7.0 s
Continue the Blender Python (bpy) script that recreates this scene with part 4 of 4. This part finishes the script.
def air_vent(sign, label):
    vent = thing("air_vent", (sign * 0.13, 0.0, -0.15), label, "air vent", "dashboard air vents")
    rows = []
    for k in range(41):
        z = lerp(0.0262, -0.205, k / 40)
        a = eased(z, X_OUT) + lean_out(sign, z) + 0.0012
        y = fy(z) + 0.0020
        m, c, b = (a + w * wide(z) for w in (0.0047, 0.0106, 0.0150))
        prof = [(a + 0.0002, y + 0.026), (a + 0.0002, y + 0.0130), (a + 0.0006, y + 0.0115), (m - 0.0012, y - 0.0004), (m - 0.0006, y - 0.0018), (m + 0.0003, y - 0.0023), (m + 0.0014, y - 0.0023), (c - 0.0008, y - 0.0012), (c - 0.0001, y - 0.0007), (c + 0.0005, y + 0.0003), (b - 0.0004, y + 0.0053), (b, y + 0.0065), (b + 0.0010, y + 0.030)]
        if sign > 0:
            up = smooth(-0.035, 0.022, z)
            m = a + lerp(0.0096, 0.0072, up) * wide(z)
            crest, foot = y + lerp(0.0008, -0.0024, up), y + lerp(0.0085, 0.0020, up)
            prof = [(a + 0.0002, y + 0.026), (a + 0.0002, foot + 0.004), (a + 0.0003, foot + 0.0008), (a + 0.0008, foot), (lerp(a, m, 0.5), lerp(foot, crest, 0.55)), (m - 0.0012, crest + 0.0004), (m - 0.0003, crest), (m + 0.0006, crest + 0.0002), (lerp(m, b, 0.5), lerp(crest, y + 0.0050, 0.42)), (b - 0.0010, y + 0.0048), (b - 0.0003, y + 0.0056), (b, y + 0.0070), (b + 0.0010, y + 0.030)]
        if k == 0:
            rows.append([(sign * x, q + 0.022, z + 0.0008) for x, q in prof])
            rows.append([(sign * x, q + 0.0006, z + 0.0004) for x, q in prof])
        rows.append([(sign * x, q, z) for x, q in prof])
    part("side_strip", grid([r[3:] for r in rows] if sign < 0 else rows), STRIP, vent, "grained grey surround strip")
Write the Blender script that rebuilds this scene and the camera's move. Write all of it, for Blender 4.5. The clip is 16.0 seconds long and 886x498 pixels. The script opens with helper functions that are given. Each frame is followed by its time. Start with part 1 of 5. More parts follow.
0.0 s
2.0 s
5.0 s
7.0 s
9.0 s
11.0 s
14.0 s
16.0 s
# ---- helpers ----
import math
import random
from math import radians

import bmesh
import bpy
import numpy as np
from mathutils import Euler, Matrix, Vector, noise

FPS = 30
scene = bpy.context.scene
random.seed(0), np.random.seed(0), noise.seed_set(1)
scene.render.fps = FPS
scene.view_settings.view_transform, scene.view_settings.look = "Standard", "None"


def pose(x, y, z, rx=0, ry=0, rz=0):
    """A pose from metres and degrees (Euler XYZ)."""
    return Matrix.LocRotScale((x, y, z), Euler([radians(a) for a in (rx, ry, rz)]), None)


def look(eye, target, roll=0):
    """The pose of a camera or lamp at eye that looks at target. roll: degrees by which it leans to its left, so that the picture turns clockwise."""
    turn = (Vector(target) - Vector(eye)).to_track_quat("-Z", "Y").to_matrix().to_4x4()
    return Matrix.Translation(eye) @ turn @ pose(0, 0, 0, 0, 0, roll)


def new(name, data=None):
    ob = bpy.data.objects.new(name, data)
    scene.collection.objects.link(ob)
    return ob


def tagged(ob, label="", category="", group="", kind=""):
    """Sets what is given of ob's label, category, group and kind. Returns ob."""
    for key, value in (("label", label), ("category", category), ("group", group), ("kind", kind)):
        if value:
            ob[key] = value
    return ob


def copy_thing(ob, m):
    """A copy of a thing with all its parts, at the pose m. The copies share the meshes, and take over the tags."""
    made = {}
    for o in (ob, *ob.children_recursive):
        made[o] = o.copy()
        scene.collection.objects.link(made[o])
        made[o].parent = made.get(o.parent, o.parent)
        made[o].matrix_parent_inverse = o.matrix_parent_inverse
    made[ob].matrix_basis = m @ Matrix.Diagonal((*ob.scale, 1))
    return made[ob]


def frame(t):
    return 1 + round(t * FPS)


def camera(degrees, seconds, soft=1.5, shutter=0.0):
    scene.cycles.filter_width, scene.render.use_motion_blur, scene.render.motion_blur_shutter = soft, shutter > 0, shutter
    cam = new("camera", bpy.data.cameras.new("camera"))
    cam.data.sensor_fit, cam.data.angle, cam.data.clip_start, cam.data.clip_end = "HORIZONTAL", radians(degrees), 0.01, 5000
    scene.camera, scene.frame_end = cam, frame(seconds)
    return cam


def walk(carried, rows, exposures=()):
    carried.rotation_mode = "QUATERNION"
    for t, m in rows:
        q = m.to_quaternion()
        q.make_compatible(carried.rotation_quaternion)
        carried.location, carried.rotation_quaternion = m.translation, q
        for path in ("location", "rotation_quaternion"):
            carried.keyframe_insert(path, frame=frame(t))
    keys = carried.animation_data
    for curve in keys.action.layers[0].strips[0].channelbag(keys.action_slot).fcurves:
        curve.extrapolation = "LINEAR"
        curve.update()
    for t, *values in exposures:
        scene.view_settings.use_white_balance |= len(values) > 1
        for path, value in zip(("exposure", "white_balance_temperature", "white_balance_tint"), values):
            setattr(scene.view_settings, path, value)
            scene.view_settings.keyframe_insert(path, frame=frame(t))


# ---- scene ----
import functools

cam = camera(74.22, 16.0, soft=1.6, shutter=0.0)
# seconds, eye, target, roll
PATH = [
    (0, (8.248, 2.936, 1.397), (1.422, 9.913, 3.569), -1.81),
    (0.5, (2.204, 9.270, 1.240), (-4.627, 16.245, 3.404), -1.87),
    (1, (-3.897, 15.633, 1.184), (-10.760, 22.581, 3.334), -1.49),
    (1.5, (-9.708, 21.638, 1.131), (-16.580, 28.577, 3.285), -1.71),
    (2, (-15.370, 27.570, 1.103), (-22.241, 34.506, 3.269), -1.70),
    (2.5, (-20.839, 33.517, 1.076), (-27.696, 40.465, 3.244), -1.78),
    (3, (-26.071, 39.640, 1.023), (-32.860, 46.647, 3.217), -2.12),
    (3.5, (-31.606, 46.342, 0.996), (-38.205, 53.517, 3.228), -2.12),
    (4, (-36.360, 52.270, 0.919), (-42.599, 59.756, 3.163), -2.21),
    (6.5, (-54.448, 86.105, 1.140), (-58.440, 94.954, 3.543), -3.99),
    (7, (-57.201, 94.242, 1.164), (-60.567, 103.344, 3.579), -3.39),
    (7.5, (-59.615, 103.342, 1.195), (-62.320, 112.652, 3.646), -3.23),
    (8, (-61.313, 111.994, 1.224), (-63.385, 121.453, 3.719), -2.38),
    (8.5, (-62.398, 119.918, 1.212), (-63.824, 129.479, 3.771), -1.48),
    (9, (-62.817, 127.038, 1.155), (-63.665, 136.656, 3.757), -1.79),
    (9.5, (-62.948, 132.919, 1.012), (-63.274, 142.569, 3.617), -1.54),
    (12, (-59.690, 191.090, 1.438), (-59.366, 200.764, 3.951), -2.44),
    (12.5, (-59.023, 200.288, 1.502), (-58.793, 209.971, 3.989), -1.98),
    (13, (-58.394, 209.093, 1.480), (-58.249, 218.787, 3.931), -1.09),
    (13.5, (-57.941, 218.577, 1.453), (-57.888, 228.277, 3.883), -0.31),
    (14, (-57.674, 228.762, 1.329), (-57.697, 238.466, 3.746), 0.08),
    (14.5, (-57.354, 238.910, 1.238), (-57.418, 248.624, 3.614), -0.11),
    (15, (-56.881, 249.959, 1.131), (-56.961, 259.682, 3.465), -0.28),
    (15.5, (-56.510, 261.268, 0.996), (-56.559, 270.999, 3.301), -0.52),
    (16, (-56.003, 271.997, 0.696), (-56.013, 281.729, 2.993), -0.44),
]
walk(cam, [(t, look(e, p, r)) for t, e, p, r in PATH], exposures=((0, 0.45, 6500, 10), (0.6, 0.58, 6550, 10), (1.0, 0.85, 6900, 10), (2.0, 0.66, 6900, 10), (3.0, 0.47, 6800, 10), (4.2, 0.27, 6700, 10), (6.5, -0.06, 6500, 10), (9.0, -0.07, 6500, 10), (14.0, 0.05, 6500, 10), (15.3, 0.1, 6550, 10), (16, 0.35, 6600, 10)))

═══

| PROBLEM TO WORK ON |
Using the entries above, give again exactly the lines from the line holding "import math" through the line holding "return Matrix.Translation(eye) @". Include both end lines and nothing else.

| SOLUTION TO THIS TASK |
import math
import random
from math import radians

import bmesh
import bpy
import numpy as np
from mathutils import Euler, Matrix, Vector, noise

FPS = 30
scene = bpy.context.scene
random.seed(0), np.random.seed(0), noise.seed_set(1)
scene.render.fps = FPS
scene.view_settings.view_transform, scene.view_settings.look = "Standard", "None"


def pose(x, y, z, rx=0, ry=0, rz=0):
    """A pose from metres and degrees (Euler XYZ)."""
    return Matrix.LocRotScale((x, y, z), Euler([radians(a) for a in (rx, ry, rz)]), None)


def look(eye, target, roll=0):
    """The pose of a camera or lamp at eye that looks at target. roll: degrees by which it leans to its left, so that the picture turns clockwise."""
    turn = (Vector(target) - Vector(eye)).to_track_quat("-Z", "Y").to_matrix().to_4x4()
    return Matrix.Translation(eye) @ turn @ pose(0, 0, 0, 0, 0, roll)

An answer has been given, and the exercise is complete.